‘Together We Can Create a Freer Future’: Digital Language Activism, Challenging and Reproducing Hegemonies
Ana Deumert, University of Cape Town, South Africa
Responses by Laura Kurgan and Lydia Liu
Ana Deumert is Full Professor at the University of Cape Town, South Africa. Her research is located within the broad field of African sociolinguistics and has a strong interdisciplinary focus (with particular attention to anthropology, sociology and economics). She has worked on the history of Afrikaans (The Dynamics of Cape Dutch, 2004) and co-authored Introducing Sociolinguistics (2009, with Rajend Mesthrie, Joan Swann and William Leap) and the Dictionary of Sociolinguistics (2004, with Joan Swann, Rajend Mesthrie and Theresa Lillis). Her latest book looks at mobile communication from a global perspective (Sociolinguistics and Mobile Communication, 2014). Ana Deumert is editor of IMPACT – Studies in Language and Society (Amsterdam/New York: John Benjamins) and co-editor of Cambridge Approaches to Language Contact (with Salikoko Mufwene).
Abstract: In February 2012, Mozilla announced its plans to translate the web browser Firefox into Quechua, a South American language. The initiative was linked to the runasimipi.org initiative which proclaimed in its manifesto: ‘The very act of using Quechua software is a political statement … Our dream is that any Andean child who goes to a cyber-café in the future will have the option to see everything in [their] native language. Together we can create a freer future’. Can digital technology – its historical English bias notwithstanding – become a tool for political empowerment of hitherto marginalized languages and their speakers/writers? The American linguist David Harrison called this the ‘flipside of globalization’: rather than assimilation to a dominant – mostly English-speaking global culture – we see a myriad of activities for which marginalized communities use digital media. This includes everyday linguistic practices (as discussed in Deumert and Lexander 2013), as well as various types of language activism which helps speakers/writers to gain visibility for their languages and ways of speaking in the global arena.
In this talk I argue that digital language activism can both reproduce and challenge existing political, social and linguistic hegemonies: on the one hand, persistent digital social inequalities mean that some people in the world have more opportunities for digital expression than others; on the other hand, digital media have created new opportunities for speakers/writers to make their voices heard.

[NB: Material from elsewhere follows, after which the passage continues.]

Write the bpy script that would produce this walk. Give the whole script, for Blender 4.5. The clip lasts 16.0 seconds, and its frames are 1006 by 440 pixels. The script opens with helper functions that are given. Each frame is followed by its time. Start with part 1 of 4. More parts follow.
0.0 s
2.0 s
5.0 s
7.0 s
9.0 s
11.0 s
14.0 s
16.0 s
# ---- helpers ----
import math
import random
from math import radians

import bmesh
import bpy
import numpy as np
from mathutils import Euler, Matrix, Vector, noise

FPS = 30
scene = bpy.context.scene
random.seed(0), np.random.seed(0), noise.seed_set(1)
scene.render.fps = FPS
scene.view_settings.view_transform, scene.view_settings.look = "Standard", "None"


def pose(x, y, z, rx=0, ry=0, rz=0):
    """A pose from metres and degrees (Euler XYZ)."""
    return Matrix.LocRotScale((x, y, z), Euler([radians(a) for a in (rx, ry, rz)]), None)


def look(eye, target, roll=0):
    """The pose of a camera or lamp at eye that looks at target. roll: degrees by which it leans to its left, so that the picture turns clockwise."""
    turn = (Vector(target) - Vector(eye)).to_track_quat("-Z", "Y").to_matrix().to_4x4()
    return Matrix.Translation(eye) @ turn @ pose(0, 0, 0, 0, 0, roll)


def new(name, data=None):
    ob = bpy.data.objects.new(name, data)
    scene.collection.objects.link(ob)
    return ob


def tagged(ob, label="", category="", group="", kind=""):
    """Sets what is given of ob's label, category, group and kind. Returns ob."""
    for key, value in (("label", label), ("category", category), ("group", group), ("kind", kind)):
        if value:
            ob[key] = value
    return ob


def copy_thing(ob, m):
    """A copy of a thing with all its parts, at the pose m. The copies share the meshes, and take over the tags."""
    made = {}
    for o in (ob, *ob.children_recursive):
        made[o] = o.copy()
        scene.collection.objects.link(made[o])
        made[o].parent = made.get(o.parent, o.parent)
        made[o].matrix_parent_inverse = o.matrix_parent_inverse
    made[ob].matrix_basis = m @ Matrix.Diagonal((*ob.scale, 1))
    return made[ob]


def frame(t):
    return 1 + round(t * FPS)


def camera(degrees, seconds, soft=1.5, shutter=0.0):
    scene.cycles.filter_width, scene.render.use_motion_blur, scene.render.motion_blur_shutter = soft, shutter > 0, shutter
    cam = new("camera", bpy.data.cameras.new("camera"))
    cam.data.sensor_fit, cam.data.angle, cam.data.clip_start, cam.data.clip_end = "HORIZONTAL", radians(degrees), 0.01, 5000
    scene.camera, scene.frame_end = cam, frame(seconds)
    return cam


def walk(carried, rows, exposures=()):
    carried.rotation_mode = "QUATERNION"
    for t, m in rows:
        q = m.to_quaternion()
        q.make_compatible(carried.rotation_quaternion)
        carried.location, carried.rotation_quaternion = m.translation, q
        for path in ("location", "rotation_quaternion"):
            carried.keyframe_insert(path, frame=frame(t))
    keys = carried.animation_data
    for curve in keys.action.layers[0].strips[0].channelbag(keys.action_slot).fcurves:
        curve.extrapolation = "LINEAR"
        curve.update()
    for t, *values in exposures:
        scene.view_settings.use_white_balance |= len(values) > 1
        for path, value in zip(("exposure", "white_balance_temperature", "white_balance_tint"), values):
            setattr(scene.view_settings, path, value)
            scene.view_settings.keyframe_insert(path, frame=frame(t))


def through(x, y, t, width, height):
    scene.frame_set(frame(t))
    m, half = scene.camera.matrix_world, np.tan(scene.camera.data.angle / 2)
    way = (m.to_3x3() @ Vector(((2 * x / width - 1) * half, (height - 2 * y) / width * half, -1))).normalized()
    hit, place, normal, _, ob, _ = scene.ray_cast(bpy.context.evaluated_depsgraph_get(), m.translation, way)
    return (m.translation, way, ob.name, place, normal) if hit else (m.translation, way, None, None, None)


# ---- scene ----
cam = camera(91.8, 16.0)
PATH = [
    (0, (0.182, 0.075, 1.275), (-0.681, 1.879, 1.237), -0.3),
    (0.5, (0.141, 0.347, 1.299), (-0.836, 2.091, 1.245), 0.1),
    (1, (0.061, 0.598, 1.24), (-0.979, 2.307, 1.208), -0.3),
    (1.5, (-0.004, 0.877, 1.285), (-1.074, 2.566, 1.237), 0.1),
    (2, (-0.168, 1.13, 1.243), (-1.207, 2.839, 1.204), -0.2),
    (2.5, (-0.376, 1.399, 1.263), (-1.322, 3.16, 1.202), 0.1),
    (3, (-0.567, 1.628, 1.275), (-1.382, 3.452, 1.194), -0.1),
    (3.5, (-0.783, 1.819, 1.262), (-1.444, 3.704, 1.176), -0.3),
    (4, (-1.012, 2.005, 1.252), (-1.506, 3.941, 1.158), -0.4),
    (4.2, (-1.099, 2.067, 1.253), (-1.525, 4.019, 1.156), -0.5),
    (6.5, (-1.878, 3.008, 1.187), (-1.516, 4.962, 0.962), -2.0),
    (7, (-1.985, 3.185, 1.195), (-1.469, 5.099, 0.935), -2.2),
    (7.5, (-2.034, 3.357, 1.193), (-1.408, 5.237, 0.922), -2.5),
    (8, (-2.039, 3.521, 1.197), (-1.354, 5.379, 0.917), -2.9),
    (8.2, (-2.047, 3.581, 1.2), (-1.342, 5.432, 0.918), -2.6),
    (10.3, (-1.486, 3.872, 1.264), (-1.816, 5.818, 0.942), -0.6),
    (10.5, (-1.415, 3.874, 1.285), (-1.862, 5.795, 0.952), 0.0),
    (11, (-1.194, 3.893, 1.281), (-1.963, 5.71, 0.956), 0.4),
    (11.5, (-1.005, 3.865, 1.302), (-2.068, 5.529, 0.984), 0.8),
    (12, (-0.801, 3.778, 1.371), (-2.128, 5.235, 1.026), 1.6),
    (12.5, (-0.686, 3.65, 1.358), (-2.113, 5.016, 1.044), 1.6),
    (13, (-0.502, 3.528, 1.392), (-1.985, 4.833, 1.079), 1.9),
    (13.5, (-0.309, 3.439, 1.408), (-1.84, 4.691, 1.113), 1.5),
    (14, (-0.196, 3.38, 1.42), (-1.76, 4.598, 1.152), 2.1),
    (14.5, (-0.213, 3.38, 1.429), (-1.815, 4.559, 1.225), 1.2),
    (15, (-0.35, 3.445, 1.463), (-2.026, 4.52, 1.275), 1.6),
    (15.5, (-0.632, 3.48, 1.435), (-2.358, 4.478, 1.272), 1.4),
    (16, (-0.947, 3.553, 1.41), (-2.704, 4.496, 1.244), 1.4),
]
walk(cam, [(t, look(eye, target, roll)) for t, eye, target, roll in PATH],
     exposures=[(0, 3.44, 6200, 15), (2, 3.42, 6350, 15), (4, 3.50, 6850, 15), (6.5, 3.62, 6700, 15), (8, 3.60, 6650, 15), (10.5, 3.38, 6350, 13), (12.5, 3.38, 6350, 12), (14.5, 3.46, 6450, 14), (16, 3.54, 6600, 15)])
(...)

In my reflections on questions of digital equality, authority, visibility and voice, I draw on examples from across the world, and focus on three media platforms: texting, Twitter and Wikipedia
Organized by the Center for Spatial Research and the Institute for Comparative Literature and Society as part of the Conflict Urbanism: Language Justice lecture series. Thank you also to the Department of East Asian Languages and Cultures for the use of Kent Lounge.
This lecture series focuses on the role of language in structuring cities, bringing together speakers to address the ways that urban spaces and their digital traces are physically shaped by linguistic diversity, and to examine the results of languages coming into contact and conflict.